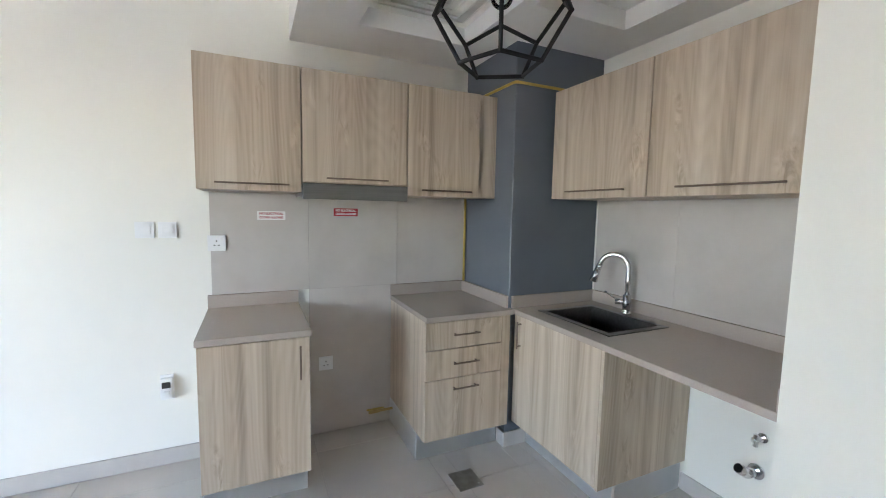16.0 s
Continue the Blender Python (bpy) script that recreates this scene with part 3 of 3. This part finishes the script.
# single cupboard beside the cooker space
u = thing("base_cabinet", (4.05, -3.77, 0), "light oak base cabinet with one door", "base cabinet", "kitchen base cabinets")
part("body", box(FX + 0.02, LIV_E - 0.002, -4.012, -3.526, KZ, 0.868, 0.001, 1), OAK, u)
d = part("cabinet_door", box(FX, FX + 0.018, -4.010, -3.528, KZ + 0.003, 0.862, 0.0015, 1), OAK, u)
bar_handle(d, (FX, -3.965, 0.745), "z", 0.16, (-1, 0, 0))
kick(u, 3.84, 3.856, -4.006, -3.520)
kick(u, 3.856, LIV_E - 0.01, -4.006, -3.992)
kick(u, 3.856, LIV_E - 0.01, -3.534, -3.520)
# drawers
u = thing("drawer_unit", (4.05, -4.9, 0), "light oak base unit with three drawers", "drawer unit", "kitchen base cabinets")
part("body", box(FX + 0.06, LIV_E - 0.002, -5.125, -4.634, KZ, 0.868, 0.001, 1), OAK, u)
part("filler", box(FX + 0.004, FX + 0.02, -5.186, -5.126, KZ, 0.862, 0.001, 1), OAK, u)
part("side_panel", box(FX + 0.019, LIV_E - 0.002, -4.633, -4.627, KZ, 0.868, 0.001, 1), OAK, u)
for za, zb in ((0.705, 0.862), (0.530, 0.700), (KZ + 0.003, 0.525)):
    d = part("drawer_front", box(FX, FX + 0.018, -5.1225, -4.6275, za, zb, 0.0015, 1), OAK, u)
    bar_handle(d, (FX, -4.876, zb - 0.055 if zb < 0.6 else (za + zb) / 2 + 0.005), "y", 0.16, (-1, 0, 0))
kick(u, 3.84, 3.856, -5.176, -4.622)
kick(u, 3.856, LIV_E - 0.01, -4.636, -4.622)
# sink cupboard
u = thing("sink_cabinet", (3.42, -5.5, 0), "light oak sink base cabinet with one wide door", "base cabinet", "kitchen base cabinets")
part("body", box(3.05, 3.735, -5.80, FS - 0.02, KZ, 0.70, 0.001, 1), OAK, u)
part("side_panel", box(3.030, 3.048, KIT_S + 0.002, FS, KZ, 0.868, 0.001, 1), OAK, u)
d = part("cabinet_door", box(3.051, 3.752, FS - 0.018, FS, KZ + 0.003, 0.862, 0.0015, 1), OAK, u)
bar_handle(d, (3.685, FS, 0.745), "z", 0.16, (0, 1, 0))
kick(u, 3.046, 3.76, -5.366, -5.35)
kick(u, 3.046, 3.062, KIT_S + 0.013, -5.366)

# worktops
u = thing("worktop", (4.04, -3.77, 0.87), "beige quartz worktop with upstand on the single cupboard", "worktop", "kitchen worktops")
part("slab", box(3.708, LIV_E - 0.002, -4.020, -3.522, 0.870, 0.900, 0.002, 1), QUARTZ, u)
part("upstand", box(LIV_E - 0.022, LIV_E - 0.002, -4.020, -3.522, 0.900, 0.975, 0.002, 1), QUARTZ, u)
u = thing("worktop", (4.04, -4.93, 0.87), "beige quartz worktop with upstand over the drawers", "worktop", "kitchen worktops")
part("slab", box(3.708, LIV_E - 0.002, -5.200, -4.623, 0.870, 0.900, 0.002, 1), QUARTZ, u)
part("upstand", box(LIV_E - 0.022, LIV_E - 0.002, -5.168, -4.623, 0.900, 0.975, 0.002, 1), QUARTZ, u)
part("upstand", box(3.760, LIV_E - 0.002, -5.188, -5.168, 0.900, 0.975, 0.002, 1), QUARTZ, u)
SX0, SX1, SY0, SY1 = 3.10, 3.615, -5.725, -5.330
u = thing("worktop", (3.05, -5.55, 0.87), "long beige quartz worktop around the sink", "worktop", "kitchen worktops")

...

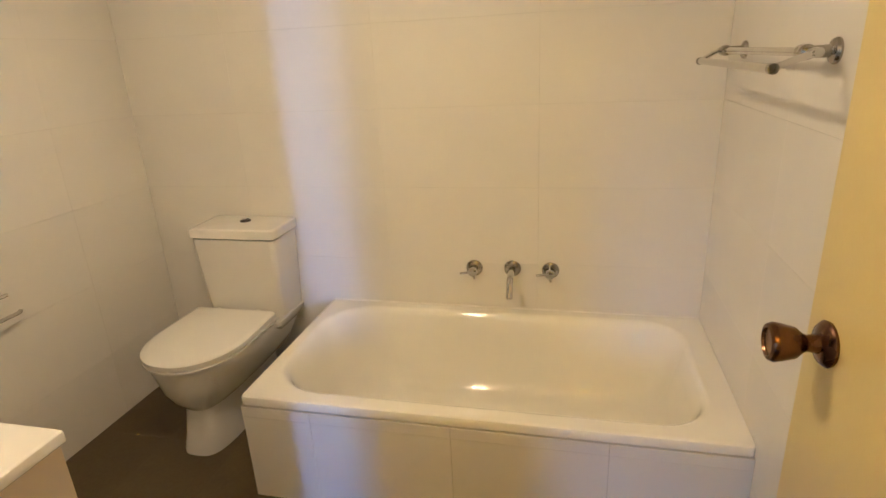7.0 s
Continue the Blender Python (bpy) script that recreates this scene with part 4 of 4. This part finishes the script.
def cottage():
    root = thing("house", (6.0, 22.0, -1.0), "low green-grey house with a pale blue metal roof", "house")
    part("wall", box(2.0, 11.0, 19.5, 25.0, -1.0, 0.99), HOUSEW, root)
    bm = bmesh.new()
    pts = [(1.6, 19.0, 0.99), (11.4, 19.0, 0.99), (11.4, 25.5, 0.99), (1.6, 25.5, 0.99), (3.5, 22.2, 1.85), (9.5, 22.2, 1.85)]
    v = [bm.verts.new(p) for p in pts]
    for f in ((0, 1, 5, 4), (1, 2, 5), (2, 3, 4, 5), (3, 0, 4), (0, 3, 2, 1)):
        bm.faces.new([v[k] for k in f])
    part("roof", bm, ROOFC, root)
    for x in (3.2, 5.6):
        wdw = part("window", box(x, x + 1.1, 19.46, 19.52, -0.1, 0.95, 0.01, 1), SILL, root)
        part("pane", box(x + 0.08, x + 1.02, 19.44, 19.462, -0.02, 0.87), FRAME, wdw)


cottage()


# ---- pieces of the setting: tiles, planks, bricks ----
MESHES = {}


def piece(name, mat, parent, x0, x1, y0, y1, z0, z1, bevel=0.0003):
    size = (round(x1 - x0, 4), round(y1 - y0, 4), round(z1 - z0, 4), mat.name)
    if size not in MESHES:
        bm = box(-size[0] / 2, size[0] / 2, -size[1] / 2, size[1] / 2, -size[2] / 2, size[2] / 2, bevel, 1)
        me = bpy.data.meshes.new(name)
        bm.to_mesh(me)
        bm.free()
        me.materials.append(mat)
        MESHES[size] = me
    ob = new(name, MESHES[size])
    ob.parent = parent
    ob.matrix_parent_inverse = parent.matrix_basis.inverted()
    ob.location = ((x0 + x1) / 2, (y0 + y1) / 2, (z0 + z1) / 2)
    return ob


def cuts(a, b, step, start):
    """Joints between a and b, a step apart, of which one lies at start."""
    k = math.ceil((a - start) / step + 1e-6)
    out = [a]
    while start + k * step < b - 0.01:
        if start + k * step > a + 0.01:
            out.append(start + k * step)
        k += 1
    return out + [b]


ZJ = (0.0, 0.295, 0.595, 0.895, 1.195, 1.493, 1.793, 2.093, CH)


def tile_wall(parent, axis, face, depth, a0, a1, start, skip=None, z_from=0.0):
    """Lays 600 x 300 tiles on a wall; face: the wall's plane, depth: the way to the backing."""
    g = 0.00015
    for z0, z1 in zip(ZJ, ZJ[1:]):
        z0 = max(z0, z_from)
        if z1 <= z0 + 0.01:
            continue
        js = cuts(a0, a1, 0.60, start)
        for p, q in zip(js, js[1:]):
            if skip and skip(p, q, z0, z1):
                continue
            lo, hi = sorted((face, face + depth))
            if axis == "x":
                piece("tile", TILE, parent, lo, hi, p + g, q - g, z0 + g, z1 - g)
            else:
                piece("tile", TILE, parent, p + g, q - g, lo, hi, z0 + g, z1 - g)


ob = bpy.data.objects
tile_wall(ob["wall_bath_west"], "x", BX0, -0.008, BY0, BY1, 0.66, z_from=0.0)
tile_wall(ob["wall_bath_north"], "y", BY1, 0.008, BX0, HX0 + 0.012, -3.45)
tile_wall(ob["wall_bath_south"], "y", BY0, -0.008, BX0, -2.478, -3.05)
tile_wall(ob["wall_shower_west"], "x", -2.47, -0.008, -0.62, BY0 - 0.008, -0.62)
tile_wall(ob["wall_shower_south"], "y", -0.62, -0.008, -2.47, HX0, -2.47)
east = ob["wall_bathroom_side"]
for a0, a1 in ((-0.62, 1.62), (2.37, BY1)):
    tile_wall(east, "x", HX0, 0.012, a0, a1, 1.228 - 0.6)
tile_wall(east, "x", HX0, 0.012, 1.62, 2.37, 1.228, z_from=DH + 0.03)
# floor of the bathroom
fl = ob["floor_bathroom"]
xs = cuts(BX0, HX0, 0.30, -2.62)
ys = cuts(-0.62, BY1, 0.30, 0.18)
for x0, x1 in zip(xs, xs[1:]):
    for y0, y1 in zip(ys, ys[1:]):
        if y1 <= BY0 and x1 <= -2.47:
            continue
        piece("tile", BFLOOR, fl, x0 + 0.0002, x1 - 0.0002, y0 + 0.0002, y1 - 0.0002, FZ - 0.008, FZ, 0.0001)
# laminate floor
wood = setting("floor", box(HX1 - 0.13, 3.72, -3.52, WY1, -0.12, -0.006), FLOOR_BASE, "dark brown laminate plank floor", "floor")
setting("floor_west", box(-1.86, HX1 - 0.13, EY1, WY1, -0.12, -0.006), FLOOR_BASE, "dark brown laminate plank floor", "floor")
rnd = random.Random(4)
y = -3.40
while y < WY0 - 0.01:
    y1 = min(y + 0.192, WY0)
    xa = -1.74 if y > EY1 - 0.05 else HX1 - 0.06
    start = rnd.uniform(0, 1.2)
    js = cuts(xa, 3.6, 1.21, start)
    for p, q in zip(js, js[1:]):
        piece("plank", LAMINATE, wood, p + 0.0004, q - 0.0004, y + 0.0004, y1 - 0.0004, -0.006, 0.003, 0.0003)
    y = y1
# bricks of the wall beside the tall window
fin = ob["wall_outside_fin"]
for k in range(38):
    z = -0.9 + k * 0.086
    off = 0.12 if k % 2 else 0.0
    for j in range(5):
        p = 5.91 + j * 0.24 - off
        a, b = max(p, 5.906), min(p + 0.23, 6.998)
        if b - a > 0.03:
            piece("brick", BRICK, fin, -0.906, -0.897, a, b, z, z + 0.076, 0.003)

...

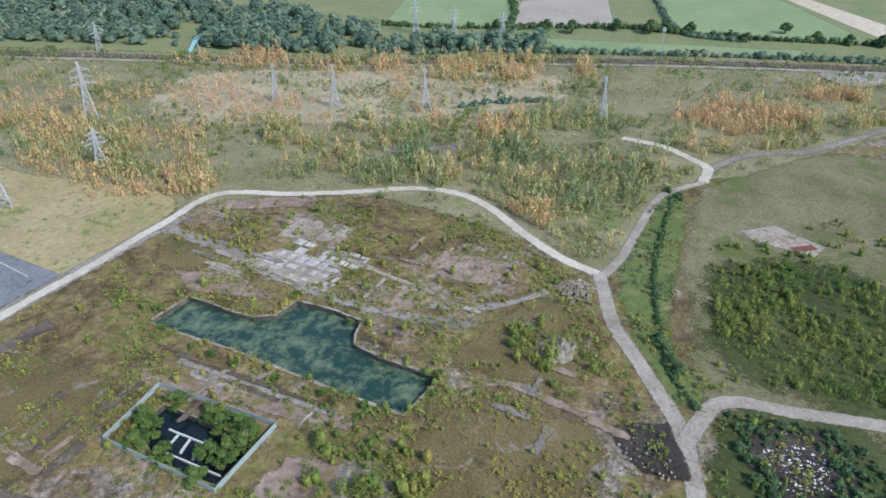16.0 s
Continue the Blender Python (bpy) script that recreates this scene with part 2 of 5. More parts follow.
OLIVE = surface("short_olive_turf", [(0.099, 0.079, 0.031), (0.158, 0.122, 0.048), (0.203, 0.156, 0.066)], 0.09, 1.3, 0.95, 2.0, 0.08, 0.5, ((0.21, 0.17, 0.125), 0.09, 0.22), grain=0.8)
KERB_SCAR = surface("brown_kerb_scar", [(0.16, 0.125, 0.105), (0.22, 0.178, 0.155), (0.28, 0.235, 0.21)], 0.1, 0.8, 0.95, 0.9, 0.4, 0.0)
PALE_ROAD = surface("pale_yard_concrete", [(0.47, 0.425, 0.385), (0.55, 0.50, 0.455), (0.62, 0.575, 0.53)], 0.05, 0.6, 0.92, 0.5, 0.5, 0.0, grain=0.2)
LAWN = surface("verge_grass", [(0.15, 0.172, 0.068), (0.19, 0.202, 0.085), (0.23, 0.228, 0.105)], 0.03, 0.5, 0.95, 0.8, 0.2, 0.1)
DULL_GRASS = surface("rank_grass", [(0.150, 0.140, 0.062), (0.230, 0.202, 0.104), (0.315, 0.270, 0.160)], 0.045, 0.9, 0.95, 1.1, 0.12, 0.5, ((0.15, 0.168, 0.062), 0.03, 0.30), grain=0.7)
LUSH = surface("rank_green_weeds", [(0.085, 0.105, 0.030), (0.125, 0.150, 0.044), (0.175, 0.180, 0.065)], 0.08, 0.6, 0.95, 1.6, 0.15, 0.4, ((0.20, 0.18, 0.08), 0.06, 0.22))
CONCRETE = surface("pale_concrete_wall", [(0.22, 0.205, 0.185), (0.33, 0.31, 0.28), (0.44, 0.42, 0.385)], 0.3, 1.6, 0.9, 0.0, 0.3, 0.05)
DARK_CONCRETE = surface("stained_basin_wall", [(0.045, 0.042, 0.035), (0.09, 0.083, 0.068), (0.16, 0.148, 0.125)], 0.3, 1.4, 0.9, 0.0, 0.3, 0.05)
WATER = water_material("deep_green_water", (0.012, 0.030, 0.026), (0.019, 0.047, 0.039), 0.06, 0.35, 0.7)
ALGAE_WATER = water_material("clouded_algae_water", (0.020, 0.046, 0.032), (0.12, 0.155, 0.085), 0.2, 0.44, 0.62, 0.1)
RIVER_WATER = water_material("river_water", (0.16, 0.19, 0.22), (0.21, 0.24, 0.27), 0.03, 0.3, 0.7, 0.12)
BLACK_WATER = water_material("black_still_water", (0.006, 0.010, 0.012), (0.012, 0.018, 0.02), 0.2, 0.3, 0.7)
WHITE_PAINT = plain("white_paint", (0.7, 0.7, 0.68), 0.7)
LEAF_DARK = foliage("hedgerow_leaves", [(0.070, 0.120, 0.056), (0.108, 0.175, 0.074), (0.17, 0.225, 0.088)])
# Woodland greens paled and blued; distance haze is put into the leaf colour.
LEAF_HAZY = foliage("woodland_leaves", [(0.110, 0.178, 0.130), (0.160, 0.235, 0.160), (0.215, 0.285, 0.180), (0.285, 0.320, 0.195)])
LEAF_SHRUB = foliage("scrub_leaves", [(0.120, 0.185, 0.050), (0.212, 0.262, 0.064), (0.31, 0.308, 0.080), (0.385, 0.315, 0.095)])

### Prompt
Retype exactly the lines above, from the one with "4. This part finishes the script." through the one with "ZJ = (0.0, 0.295, 0.595, 0.895, 1.195, 1.493, 1.793, 2.093, CH)", inclusive.

### Response below
Continue the Blender Python (bpy) script that recreates this scene with part 4 of 4. This part finishes the script.
def cottage():
    root = thing("house", (6.0, 22.0, -1.0), "low green-grey house with a pale blue metal roof", "house")
    part("wall", box(2.0, 11.0, 19.5, 25.0, -1.0, 0.99), HOUSEW, root)
    bm = bmesh.new()
    pts = [(1.6, 19.0, 0.99), (11.4, 19.0, 0.99), (11.4, 25.5, 0.99), (1.6, 25.5, 0.99), (3.5, 22.2, 1.85), (9.5, 22.2, 1.85)]
    v = [bm.verts.new(p) for p in pts]
    for f in ((0, 1, 5, 4), (1, 2, 5), (2, 3, 4, 5), (3, 0, 4), (0, 3, 2, 1)):
        bm.faces.new([v[k] for k in f])
    part("roof", bm, ROOFC, root)
    for x in (3.2, 5.6):
        wdw = part("window", box(x, x + 1.1, 19.46, 19.52, -0.1, 0.95, 0.01, 1), SILL, root)
        part("pane", box(x + 0.08, x + 1.02, 19.44, 19.462, -0.02, 0.87), FRAME, wdw)


cottage()


# ---- pieces of the setting: tiles, planks, bricks ----
MESHES = {}


def piece(name, mat, parent, x0, x1, y0, y1, z0, z1, bevel=0.0003):
    size = (round(x1 - x0, 4), round(y1 - y0, 4), round(z1 - z0, 4), mat.name)
    if size not in MESHES:
        bm = box(-size[0] / 2, size[0] / 2, -size[1] / 2, size[1] / 2, -size[2] / 2, size[2] / 2, bevel, 1)
        me = bpy.data.meshes.new(name)
        bm.to_mesh(me)
        bm.free()
        me.materials.append(mat)
        MESHES[size] = me
    ob = new(name, MESHES[size])
    ob.parent = parent
    ob.matrix_parent_inverse = parent.matrix_basis.inverted()
    ob.location = ((x0 + x1) / 2, (y0 + y1) / 2, (z0 + z1) / 2)
    return ob


def cuts(a, b, step, start):
    """Joints between a and b, a step apart, of which one lies at start."""
    k = math.ceil((a - start) / step + 1e-6)
    out = [a]
    while start + k * step < b - 0.01:
        if start + k * step > a + 0.01:
            out.append(start + k * step)
        k += 1
    return out + [b]


ZJ = (0.0, 0.295, 0.595, 0.895, 1.195, 1.493, 1.793, 2.093, CH)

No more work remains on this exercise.